Why Neuromarketing Is Your Best Friend When It Comes to Personalisation
The stats simply don’t lie. According to SocialMediaToday:
43% of consumers prefer companies that personalise their experience,
48% of customers spend more when their experience is personalised and
74% of people hate being shown irrelevant content. *
Personalising the customer experience is something that crops up again and again, but now in 2019 it can either be a life line if you get it right, or a noose if you get it wrong.
If you ever had a sliver of doubt on the matter, then consider this, you’re at a party surrounded by dozens of people and the hum drum of their conversations. It’s easy enough to drown out and ignore the background chatter, but as soon as someone says something that is of particular interest to you, you instantly tune into that specific conversation. The relevance of that information allows it to rise above the noise.
This is known as the Cocktail Party Effect, and it works.
When you get it right, personalisation earns your customer’s interest because whatever it is – be it the email newsletters in their inbox, the new products suggested to them or the information on your website – it feels appropriate to their lives and gets them to sit up and take notice.
It’s not simply about putting your customer’s name on something, it’s about simplifying the customer experience by only providing information that is relevant and personalised to their lives, and more importantly their innermost wants, needs and desires.
Alex Allwood, author of Customer Experience Is the Brand, argues that customer experience is an even more crucial competitive differentiator than pricing or technology. Allwood questions what our point of difference is in today’s marketplace where very little differentiation exists between one brand and the next. If we are already competing on price, technology or innovation, he asks, what is going to differentiate you from your competitors?
Personalisation with Big Data
So everybody’s talking about personalisation and how important it is, but how can we achieve this?
Big Data seems to be the buzzword that pops to mind.
In 2015, TopShop partnered with Twitter to analyse real time data on the social network during London Fashion week. The aim was to identify trends as they happened and then group them together on billboards using Twitter hashtags. Customers walking past were encouraged to tweet a hashtag to their TopShop account indicating their favourite products. TopShop then responded with a curated collection of the top picks. This ingenious use of big data allowed TopShop to know exactly what its customers were looking to buy after London Fashion Week.
While Big Data is incredibly useful, there is one caveat to note, you will constantly be toeing the line between creating engaging experiences and completely freaking your customer out.
Make sure it’s the former and not the latter.
One of the most famous examples of this was in 2012 when big-box retailer Target used behavioural data to identify pregnant women as early as possible during their pregnancy. In this way Target could be the first to send targeted messaging to expecting moms in the hope that they would then shop at Target for all of their baby needs. This strategy backfired into a PR nightmare when one disgruntled father saw coupons for pregnancy products that were being mailed to his teenage daughter, before he himself knew that she was pregnant.

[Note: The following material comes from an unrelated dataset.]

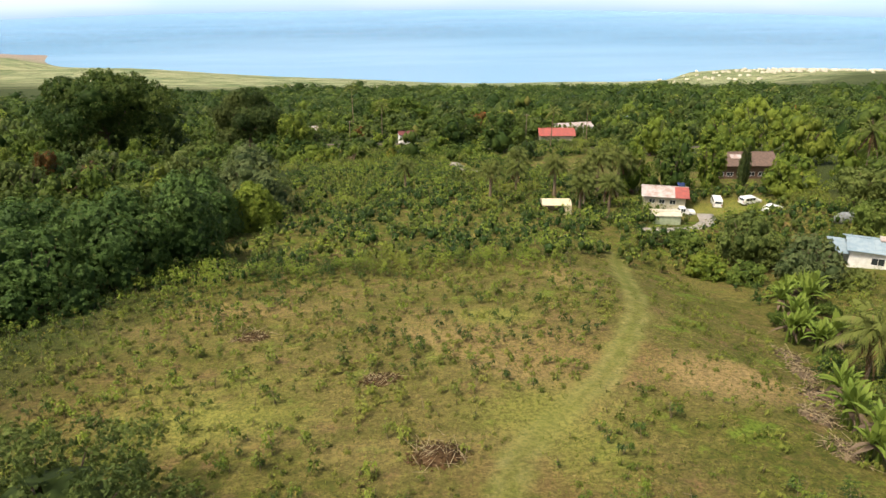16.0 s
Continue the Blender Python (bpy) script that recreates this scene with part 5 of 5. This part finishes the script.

Not only do you need to be careful about how you use the data, you also need to think about how much you want your customers to know about what you know about them.

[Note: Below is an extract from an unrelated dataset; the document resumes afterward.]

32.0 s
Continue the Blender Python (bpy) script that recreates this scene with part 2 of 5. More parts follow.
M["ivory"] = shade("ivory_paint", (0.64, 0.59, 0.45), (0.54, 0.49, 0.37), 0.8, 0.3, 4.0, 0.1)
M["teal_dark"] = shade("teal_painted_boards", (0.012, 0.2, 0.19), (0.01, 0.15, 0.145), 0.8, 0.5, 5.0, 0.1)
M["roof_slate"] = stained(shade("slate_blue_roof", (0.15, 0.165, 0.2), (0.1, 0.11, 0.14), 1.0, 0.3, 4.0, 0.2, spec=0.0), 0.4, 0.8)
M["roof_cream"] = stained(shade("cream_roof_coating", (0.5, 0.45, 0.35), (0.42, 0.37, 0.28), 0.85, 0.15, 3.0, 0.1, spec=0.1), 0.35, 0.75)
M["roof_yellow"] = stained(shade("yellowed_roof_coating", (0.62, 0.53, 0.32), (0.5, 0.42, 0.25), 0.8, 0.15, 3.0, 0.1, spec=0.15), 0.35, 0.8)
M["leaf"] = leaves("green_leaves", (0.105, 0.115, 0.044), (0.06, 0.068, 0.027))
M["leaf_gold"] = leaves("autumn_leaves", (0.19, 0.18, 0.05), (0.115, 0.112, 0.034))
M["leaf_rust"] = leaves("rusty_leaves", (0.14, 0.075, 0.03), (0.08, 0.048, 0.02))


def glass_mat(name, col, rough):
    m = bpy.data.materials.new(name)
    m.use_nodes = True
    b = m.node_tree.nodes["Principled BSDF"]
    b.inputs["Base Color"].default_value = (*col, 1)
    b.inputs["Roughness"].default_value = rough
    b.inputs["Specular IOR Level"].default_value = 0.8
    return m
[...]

People want to be in control, or at the very least have the impression that they are always in the drivers seat. Their sense of agency, also known as sense of control, is their subjective awareness of initiating, executing, and controlling their owns actions in the world - those actions that are of their own volition. Should your customers begin feeling like their personal information is being used to forcefully direct them to behave in a certain way, as opposed to being politely nudged in what you believe is the right direction, there could be serious consequences.
There is a very fine line between resonance and overfamiliarity.
Neuromarketing and Big Data – A recipe for success
Now that you’ve utilised all the big data at your fingertips to create the most customer centric experience on the planet, it’s time to utilise the best in consumer neuroscience to ensure that this experience is emotionally engaging, memorable and most importantly enjoyable (as opposed to being completely creepy).
Neuromarketing can provide more nuanced data about how your customers actually experience your brand, product or service – as well as the personalised way these are advertised and marketed.
Although Big Data is incredibly useful it's not the whole story. You often don’t have access to the full context or sentiment during the various consumer behaviours from which this data arises. With Neuromarketing, Big Data becomes far more relevant as you can access more granular insight into the emotional and cognitive dimensions of the real world experience.
Where Big Data uses information about what your customers did so that you can try predict what they will do in the future, Neuromarketing provides insight into why they did it in the first place, in the moment, in real time.
Neuromarketing combined with big data can work together to create amazing personalised experiences, but marketers also need to be intimately aware of privacy agreement specifics before diving into personalisation, as a large number of customers also have privacy and data protection concerns.